Way back up top, CalMeacham said:
I don’t think anyone is arguing that gravity is not the main driver of the effect. It is the net height difference between the input and the output (top of water level in the reservoirs) that define the potential energy, and that is what causes the water to flow. That is the direct analogy of the beaded chain system. The question under debate is the secondary effect - what is it that makes the next bit of water follow the first bit of water? In the chain analogy, it is the tension of the first part of the chain pulling the next link and the next link and so on. That is obvious in a chain. But is it the same mechanism - tension - that is working in the fluid model? Or is it, as most of us think, pressure difference that is driving the fluid to fill the siphon behind the water leaving?
I am reminded of a similar effect used as a carnival trick. You have a meter for “measuring grip strength”, that consists of a tube of fluid and a rubber ball with a hose.

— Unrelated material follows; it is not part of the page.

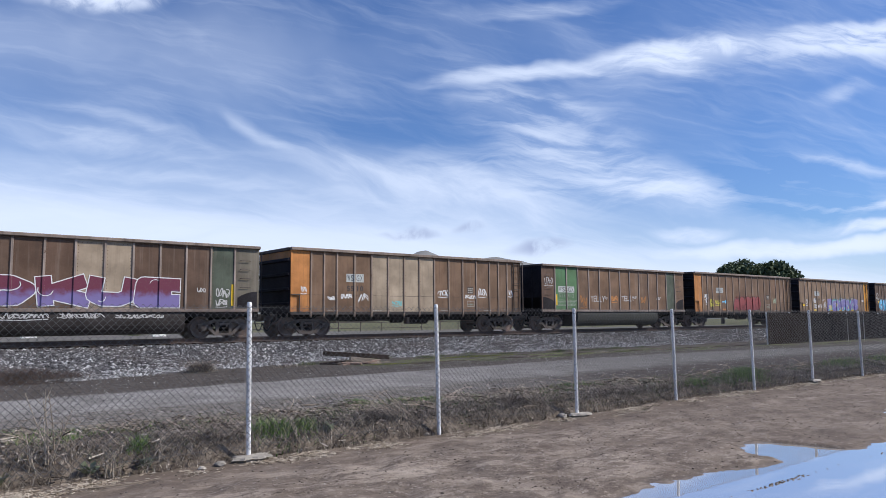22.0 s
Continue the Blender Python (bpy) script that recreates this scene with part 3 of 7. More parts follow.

The patron squeezes the rubber ball, and the fluid goes up to some level on the scale with funny headings to tell if he’s a he-man or a wimpasoid. (Pick your own funny labels.) The catch - the rubber ball is not related to the effect at all. Rather, the effect is generated by a stooge hidden behind the mechanism, who raises and lowers a cup. The fluid that fills the tube resides in the cup when the cup is low. As the cup is raised, the fluid fills the tube to the same height. That is the gravity potential of the fluid - it seeks its own level. So the ploy is to get some muscular stud to register a measly little grip, and let some delicate girl blow the top off. But the mechanism is the gravity potential, same as the driving force of the siphon.
What starts the flow is the height differential. What keeps filling the tube with water is the pressure difference.
Zut said:
Want to try that again?
Mangeorge, you’ve got pictures of your girlfriend in a bathtub you want to share? I don’t think the Straightdope allows that sort of thing. But you can email them.
weapons grade bullonium said:
Thinking hard on this. I think the first hurdle is filling the tube that goes up and over the trough. The tube will not be self-filling, in that you put one end in the high water source, another at the low end. You have to expend energy to fill the tube first before the siphon will start. That requires something to pump water up and over inside the tube. I think you will find it takes more energy to repetitively fill the hose than to just pump the water to the new level. But would it work? I don’t think so, but I can’t seem to put it in words right now.